Only one span of the listing below is wanted: the lines from the one with "scene = bpy.context.scene" through the one with "setattr(scene.view_settings, path, value)", reproduced exactly, both ends kept.

• Entries supplied:
......

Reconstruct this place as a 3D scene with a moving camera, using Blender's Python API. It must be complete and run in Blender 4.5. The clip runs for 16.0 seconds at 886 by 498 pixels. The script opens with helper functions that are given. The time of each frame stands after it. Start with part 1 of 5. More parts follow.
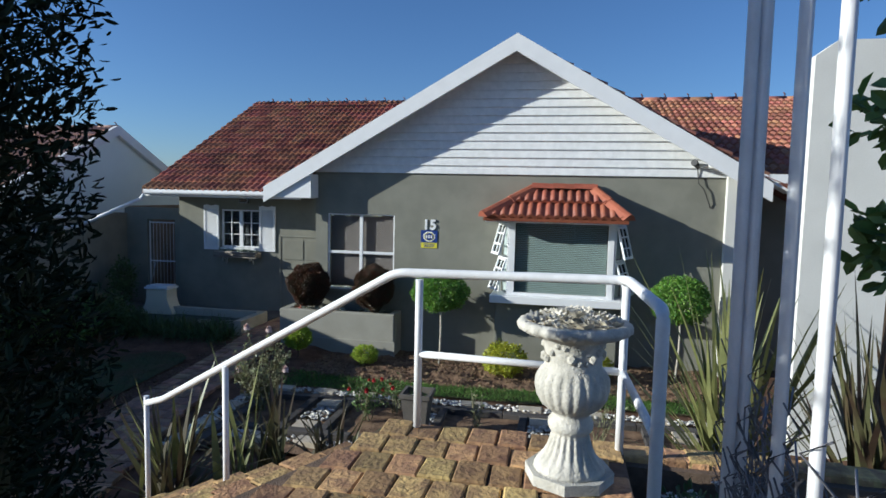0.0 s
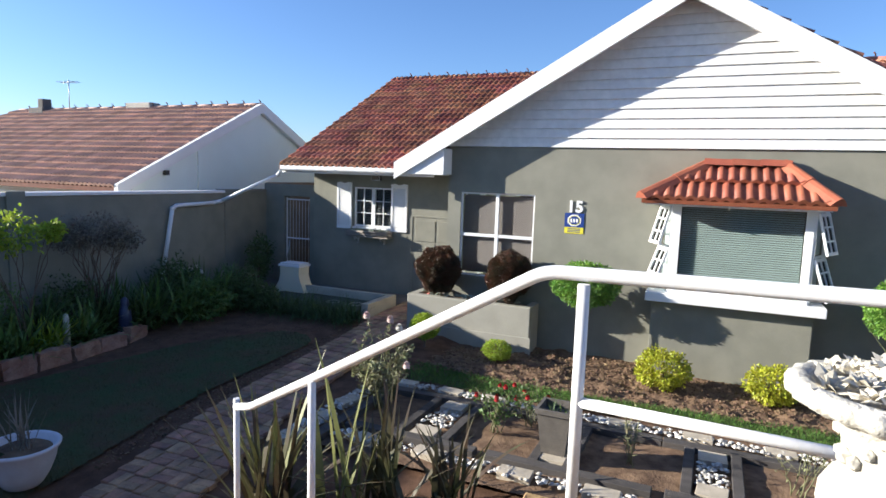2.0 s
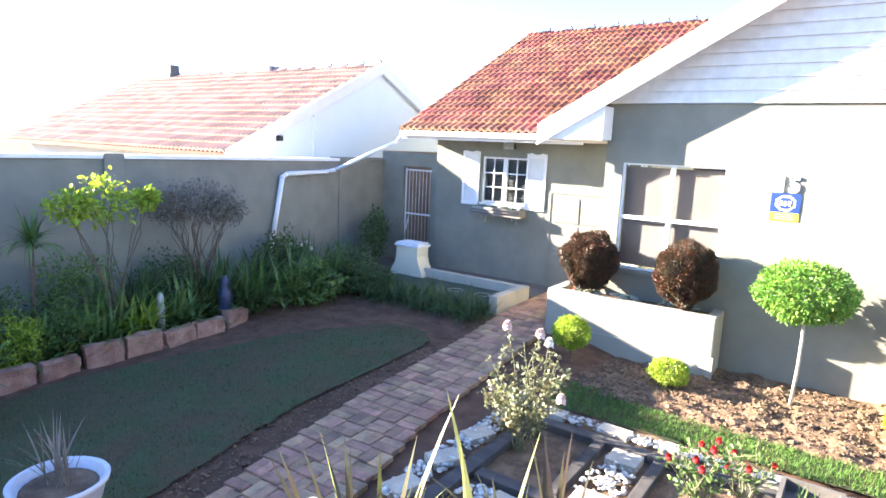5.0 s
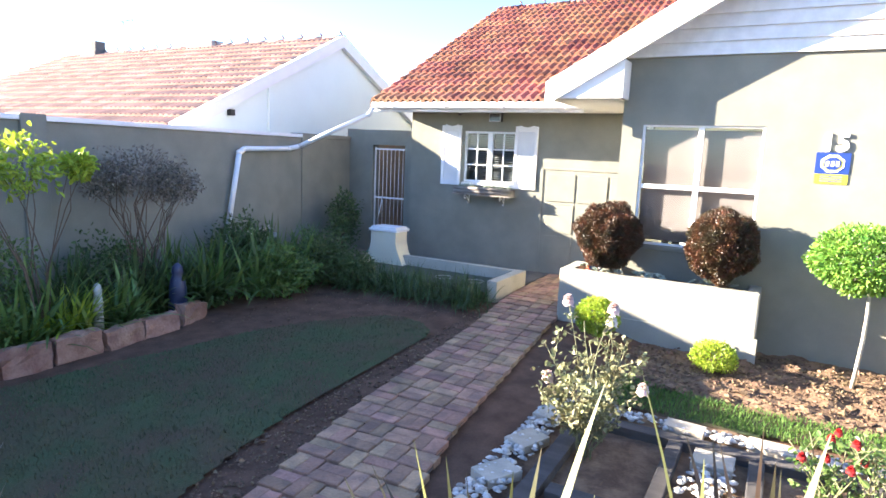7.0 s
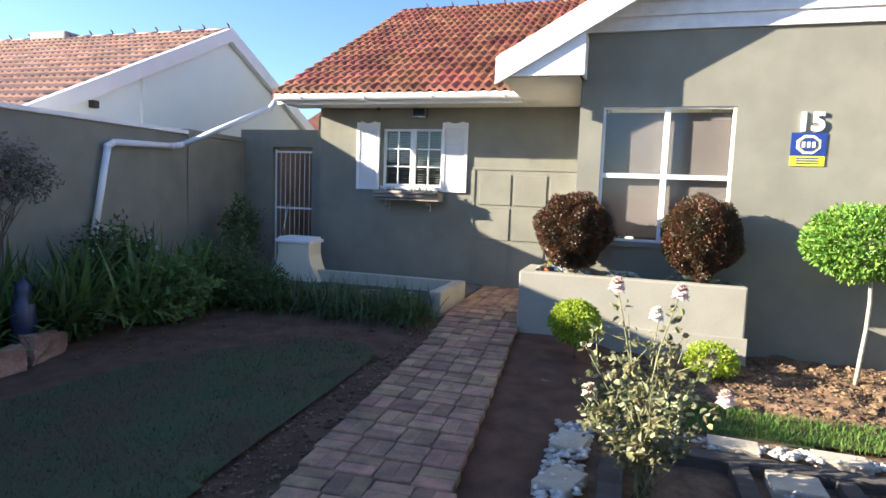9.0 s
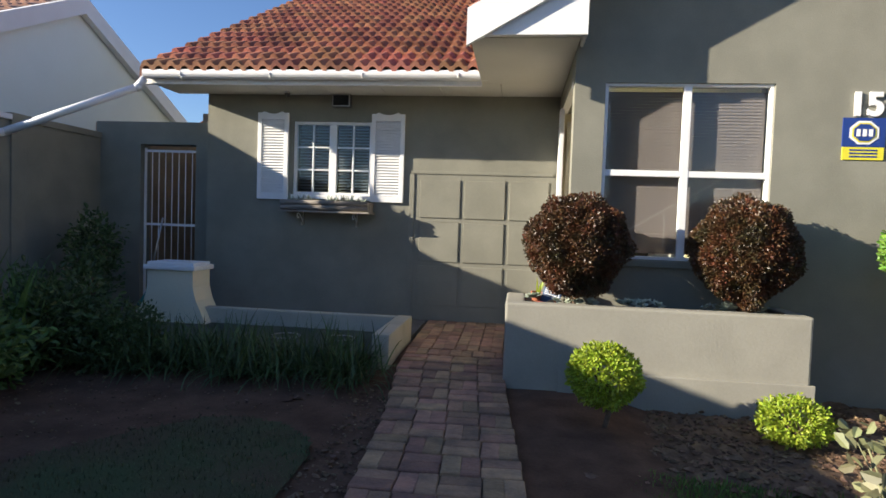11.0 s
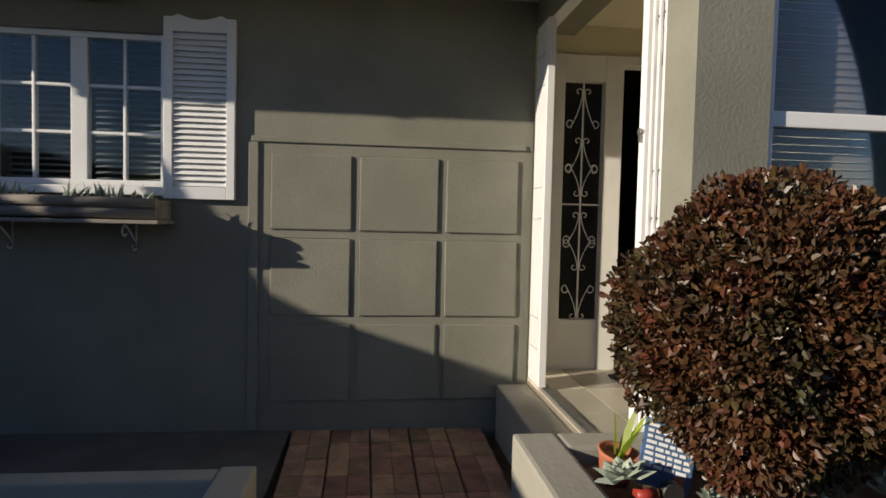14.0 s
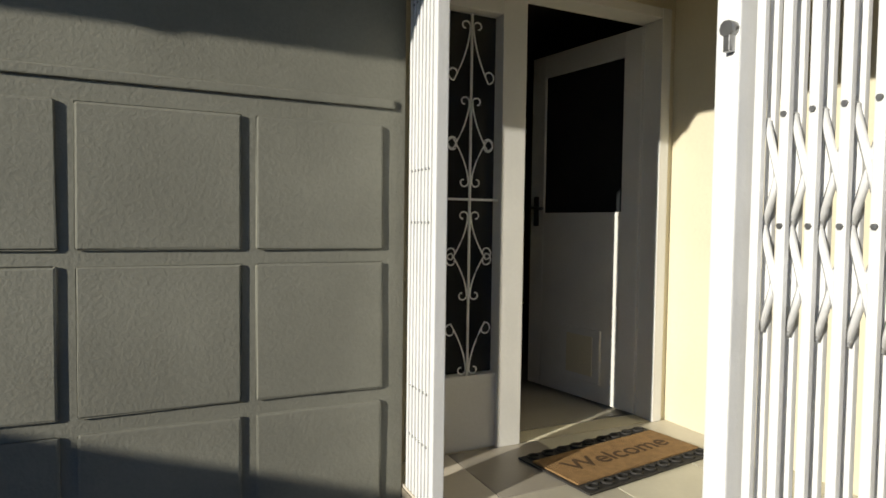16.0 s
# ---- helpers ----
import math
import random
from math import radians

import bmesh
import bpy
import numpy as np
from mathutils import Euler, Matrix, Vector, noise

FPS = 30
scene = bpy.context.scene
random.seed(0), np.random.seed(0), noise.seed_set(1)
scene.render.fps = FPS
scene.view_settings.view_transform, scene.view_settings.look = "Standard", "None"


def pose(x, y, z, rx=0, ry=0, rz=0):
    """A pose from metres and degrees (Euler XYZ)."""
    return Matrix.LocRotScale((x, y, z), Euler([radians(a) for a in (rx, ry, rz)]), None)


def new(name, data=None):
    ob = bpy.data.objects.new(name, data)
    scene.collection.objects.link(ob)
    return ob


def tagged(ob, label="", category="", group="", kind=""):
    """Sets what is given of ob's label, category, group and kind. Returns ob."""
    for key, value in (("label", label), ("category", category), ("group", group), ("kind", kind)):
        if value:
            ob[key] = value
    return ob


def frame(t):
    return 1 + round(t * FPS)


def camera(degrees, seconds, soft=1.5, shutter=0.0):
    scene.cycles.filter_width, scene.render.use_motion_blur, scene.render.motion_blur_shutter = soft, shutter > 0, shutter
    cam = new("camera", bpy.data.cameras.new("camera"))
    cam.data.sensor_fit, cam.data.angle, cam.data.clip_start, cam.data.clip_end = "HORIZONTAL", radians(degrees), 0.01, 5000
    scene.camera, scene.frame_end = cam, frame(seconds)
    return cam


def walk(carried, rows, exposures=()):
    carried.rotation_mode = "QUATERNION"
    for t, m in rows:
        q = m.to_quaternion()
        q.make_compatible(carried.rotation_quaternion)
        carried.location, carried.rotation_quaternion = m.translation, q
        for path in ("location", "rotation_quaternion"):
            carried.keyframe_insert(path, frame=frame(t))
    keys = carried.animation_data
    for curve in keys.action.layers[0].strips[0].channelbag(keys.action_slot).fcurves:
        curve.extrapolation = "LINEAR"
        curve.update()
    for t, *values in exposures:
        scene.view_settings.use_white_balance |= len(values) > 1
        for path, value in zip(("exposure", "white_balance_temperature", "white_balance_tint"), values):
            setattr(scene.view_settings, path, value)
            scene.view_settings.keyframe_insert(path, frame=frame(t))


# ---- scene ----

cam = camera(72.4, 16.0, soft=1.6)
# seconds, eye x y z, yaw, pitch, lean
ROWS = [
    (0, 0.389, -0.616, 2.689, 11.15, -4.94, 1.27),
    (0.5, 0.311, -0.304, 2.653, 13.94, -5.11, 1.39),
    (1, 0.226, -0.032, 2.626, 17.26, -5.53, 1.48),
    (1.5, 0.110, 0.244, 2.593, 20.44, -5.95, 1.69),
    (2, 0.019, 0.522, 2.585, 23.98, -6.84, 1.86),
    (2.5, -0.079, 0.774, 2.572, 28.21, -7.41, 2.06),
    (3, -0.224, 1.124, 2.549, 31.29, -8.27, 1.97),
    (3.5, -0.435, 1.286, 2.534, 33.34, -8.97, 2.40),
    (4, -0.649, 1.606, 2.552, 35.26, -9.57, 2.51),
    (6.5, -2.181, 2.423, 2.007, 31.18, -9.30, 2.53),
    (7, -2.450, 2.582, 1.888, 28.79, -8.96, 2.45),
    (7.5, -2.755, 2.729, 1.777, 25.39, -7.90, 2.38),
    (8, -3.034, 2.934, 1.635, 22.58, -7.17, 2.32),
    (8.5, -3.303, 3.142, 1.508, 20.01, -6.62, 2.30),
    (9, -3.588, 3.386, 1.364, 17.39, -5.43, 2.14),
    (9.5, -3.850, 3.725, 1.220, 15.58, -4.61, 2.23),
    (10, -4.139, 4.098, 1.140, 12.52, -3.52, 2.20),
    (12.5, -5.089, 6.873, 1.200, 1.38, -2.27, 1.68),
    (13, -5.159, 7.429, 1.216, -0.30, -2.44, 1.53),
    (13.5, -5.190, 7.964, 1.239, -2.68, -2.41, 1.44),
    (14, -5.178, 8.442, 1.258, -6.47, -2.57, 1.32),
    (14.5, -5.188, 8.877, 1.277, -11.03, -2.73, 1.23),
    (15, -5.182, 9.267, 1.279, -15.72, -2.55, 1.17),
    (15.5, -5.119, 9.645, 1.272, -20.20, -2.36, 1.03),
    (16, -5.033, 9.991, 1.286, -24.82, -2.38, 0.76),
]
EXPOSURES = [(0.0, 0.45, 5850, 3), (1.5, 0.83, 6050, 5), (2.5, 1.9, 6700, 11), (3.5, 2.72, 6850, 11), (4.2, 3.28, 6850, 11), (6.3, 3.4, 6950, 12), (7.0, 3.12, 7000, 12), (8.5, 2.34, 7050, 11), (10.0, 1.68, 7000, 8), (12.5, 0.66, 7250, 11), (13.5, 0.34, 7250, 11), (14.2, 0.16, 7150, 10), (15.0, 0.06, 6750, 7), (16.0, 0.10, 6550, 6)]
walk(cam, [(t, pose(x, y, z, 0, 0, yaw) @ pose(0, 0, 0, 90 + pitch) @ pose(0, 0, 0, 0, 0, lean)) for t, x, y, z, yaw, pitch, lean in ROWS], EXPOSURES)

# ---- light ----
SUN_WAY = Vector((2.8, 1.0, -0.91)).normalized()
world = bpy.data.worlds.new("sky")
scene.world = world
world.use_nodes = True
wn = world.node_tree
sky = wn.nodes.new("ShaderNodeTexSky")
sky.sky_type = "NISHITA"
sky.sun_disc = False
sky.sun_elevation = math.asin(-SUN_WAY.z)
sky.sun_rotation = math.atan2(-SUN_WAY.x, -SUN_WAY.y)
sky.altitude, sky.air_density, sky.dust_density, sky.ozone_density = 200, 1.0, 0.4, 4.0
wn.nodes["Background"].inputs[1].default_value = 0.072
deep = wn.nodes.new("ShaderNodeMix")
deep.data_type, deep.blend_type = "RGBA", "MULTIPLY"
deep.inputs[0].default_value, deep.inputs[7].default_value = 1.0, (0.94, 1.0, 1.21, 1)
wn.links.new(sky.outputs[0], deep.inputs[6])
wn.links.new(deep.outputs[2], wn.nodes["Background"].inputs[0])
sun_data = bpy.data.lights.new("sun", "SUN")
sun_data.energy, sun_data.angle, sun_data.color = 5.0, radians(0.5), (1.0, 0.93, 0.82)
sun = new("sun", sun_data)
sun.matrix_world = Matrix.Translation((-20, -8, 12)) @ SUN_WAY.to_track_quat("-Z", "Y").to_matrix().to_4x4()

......

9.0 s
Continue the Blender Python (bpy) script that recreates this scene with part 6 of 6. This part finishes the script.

......

• Task solution:
scene = bpy.context.scene
random.seed(0), np.random.seed(0), noise.seed_set(1)
scene.render.fps = FPS
scene.view_settings.view_transform, scene.view_settings.look = "Standard", "None"


def pose(x, y, z, rx=0, ry=0, rz=0):
    """A pose from metres and degrees (Euler XYZ)."""
    return Matrix.LocRotScale((x, y, z), Euler([radians(a) for a in (rx, ry, rz)]), None)


def new(name, data=None):
    ob = bpy.data.objects.new(name, data)
    scene.collection.objects.link(ob)
    return ob


def tagged(ob, label="", category="", group="", kind=""):
    """Sets what is given of ob's label, category, group and kind. Returns ob."""
    for key, value in (("label", label), ("category", category), ("group", group), ("kind", kind)):
        if value:
            ob[key] = value
    return ob


def frame(t):
    return 1 + round(t * FPS)


def camera(degrees, seconds, soft=1.5, shutter=0.0):
    scene.cycles.filter_width, scene.render.use_motion_blur, scene.render.motion_blur_shutter = soft, shutter > 0, shutter
    cam = new("camera", bpy.data.cameras.new("camera"))
    cam.data.sensor_fit, cam.data.angle, cam.data.clip_start, cam.data.clip_end = "HORIZONTAL", radians(degrees), 0.01, 5000
    scene.camera, scene.frame_end = cam, frame(seconds)
    return cam


def walk(carried, rows, exposures=()):
    carried.rotation_mode = "QUATERNION"
    for t, m in rows:
        q = m.to_quaternion()
        q.make_compatible(carried.rotation_quaternion)
        carried.location, carried.rotation_quaternion = m.translation, q
        for path in ("location", "rotation_quaternion"):
            carried.keyframe_insert(path, frame=frame(t))
    keys = carried.animation_data
    for curve in keys.action.layers[0].strips[0].channelbag(keys.action_slot).fcurves:
        curve.extrapolation = "LINEAR"
        curve.update()
    for t, *values in exposures:
        scene.view_settings.use_white_balance |= len(values) > 1
        for path, value in zip(("exposure", "white_balance_temperature", "white_balance_tint"), values):
            setattr(scene.view_settings, path, value)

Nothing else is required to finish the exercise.